Tuesday, January 20, 2009

Summertime


DSC05707
Originally uploaded by texasgawain
The little boy I have there is my other child. The boy. He's wonderful, and annoying. He's everything I wasn't.. and a few things I was.

He'll never be me. That is the hardest lesson of fatherhood. Initially I think most men have a conception of their son being their legacy... a sort of follow up, themselves part two.

Then you have one... and you realize, he's not you. Never will be. From the first day he's someone else. Learning to deal with that is the essence of the transition from child to father.

On to the good stuff, he's a boy! Despite being different, he's still a boy. There are some things we share my wife will never understand. Partly I feel its my job to protect him a bit.. from the women in his life. At this tender age he's still very unsophisticated compared to females.. any females.

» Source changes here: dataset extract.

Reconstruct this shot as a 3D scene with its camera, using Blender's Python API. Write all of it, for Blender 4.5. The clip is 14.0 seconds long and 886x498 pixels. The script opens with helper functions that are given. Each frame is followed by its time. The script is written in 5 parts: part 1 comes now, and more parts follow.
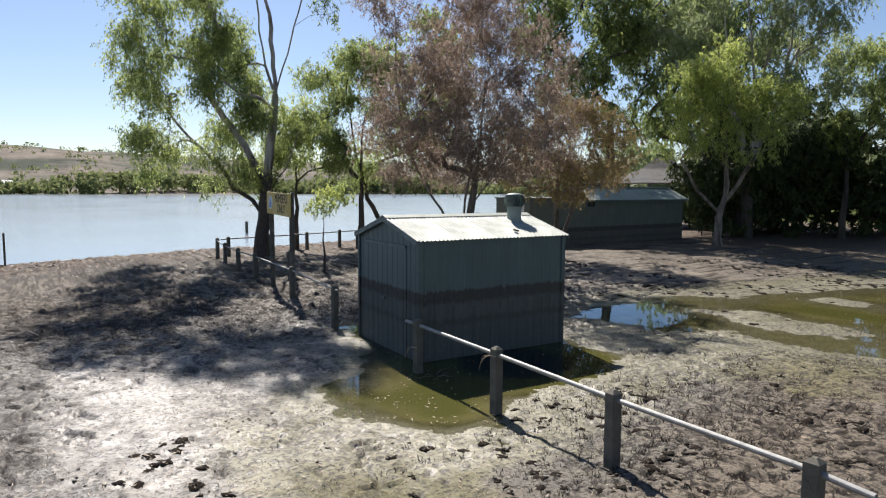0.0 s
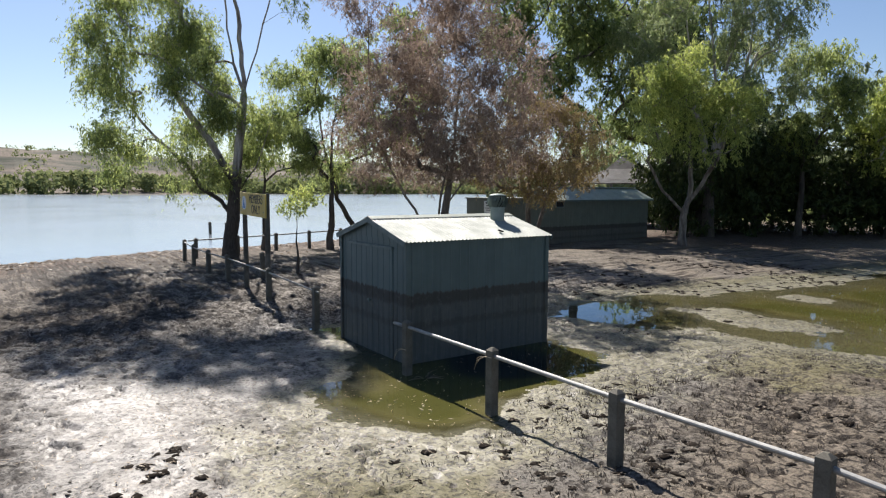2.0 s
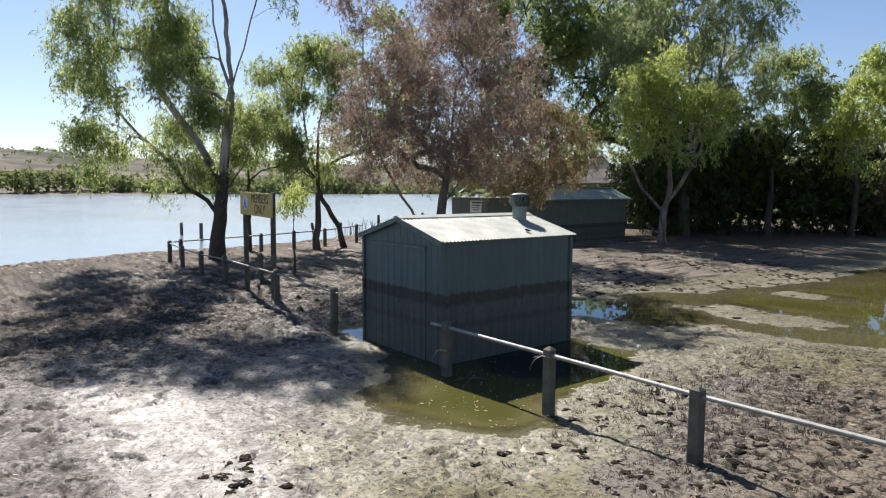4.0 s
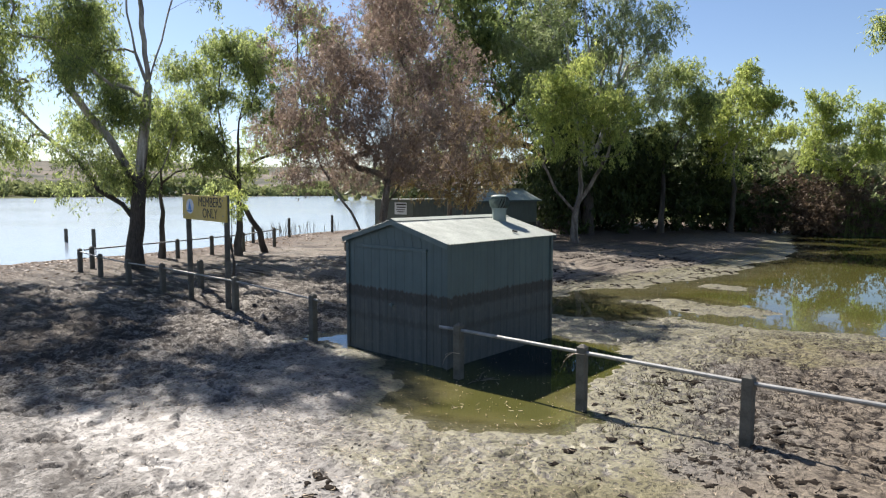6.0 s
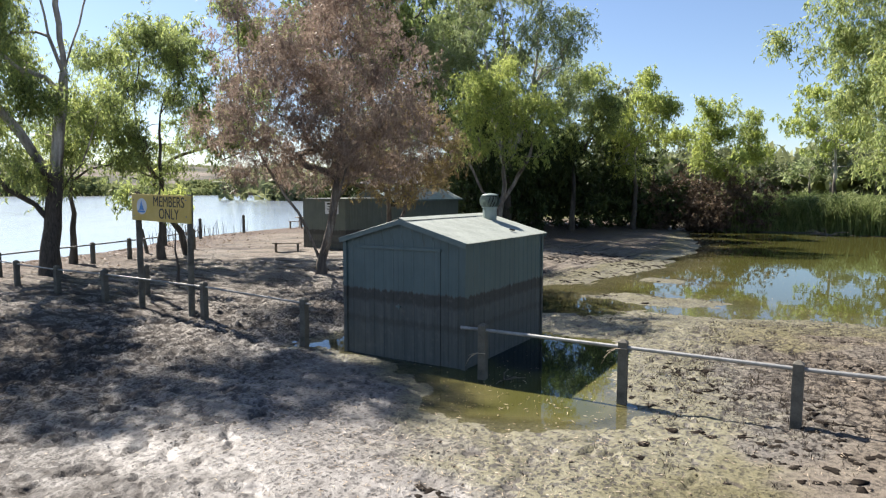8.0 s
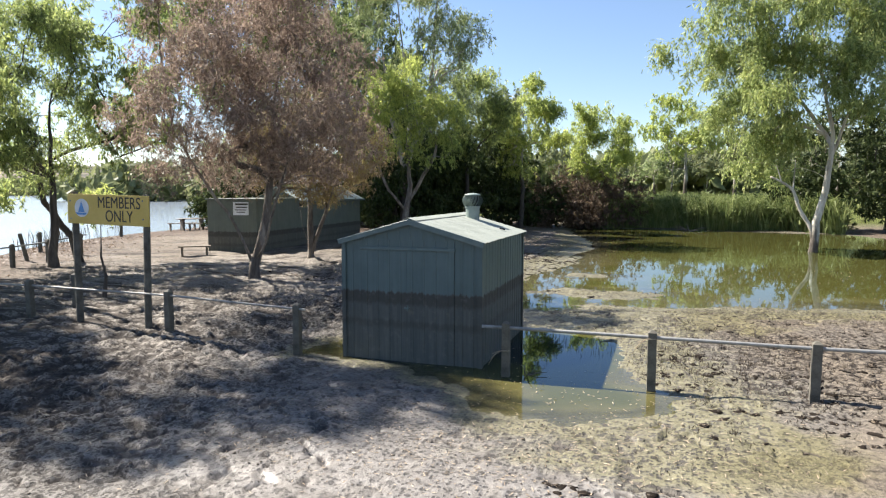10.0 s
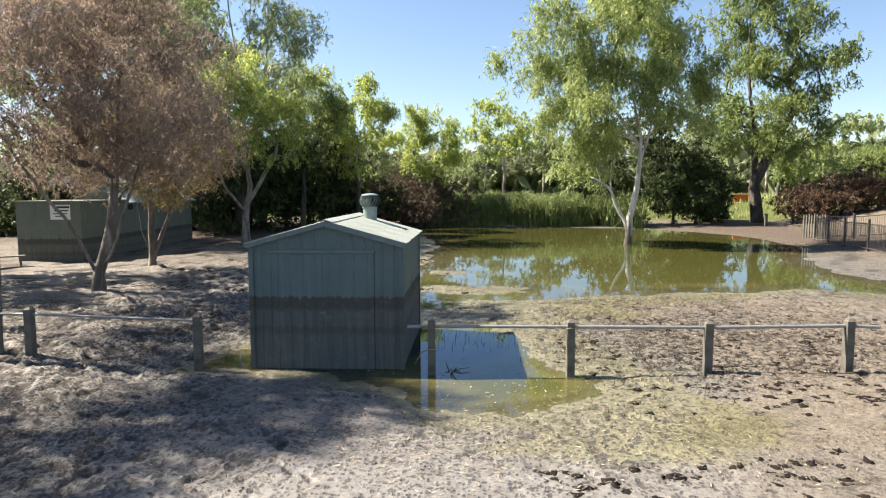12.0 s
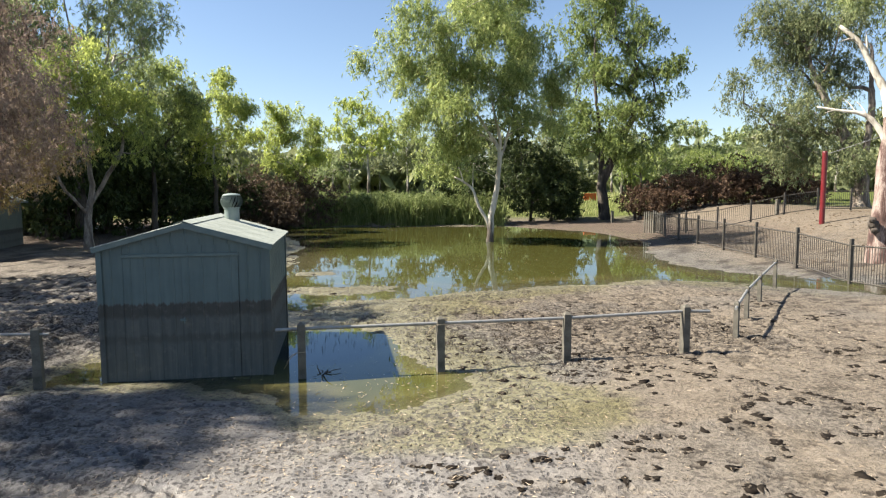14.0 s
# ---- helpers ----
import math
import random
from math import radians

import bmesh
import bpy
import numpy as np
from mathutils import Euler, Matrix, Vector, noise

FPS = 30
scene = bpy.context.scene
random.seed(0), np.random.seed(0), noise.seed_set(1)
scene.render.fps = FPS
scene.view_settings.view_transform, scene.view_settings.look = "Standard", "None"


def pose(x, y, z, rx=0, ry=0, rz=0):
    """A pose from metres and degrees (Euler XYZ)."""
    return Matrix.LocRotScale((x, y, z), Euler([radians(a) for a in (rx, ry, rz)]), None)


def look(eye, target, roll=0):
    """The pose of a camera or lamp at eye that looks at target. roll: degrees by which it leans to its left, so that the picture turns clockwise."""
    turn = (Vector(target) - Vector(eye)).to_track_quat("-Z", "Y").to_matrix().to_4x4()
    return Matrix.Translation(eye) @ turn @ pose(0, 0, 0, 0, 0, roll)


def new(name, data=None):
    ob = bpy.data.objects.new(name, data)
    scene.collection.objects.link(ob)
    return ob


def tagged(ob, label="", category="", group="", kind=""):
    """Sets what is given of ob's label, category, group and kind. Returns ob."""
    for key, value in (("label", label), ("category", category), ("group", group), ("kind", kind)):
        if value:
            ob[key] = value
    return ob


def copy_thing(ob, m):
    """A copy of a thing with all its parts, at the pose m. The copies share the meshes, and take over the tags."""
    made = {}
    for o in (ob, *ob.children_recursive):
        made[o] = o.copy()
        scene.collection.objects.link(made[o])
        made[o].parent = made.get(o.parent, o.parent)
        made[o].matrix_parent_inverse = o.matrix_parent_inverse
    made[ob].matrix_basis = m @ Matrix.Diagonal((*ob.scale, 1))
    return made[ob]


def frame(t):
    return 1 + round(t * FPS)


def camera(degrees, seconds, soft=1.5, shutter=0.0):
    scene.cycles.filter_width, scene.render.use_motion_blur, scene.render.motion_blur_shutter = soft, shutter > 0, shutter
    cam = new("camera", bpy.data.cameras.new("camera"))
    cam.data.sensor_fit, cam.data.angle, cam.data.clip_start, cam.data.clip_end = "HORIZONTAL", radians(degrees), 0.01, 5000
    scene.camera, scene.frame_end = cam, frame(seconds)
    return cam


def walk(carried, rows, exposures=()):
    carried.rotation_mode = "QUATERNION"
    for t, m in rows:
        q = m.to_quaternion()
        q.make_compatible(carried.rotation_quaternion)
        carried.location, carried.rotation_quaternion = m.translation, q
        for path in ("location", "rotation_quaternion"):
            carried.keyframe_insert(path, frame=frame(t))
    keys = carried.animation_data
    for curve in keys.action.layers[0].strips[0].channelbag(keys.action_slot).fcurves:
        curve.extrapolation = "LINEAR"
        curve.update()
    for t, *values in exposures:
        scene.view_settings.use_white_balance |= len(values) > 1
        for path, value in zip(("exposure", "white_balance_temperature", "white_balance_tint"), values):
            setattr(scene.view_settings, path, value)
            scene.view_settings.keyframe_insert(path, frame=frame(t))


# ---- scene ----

Not only that.. but women really don't understand us and he's a poor communicator as well (would that he had gotten that gift of mine!). Often its all I can do to haul his bacon out of the fires of feminine retribution before he pours gasoline on the flames with his poor wording.

I love him.

We don't always get along, but somehow he knows I'm looking out for him, even as I tease him about his music teacher (she's cute and he knows it!).

He's good in ways I never was, and sometimes wish he wasn't. On the other hand.. he'll never make the mistakes I did... but I"m helpless to protect him from the mistakes his own brand of choices will produce. It should be fun to watch.

Keep the hugs coming son, and I'll keep cheering for you no matter what you decide to go after.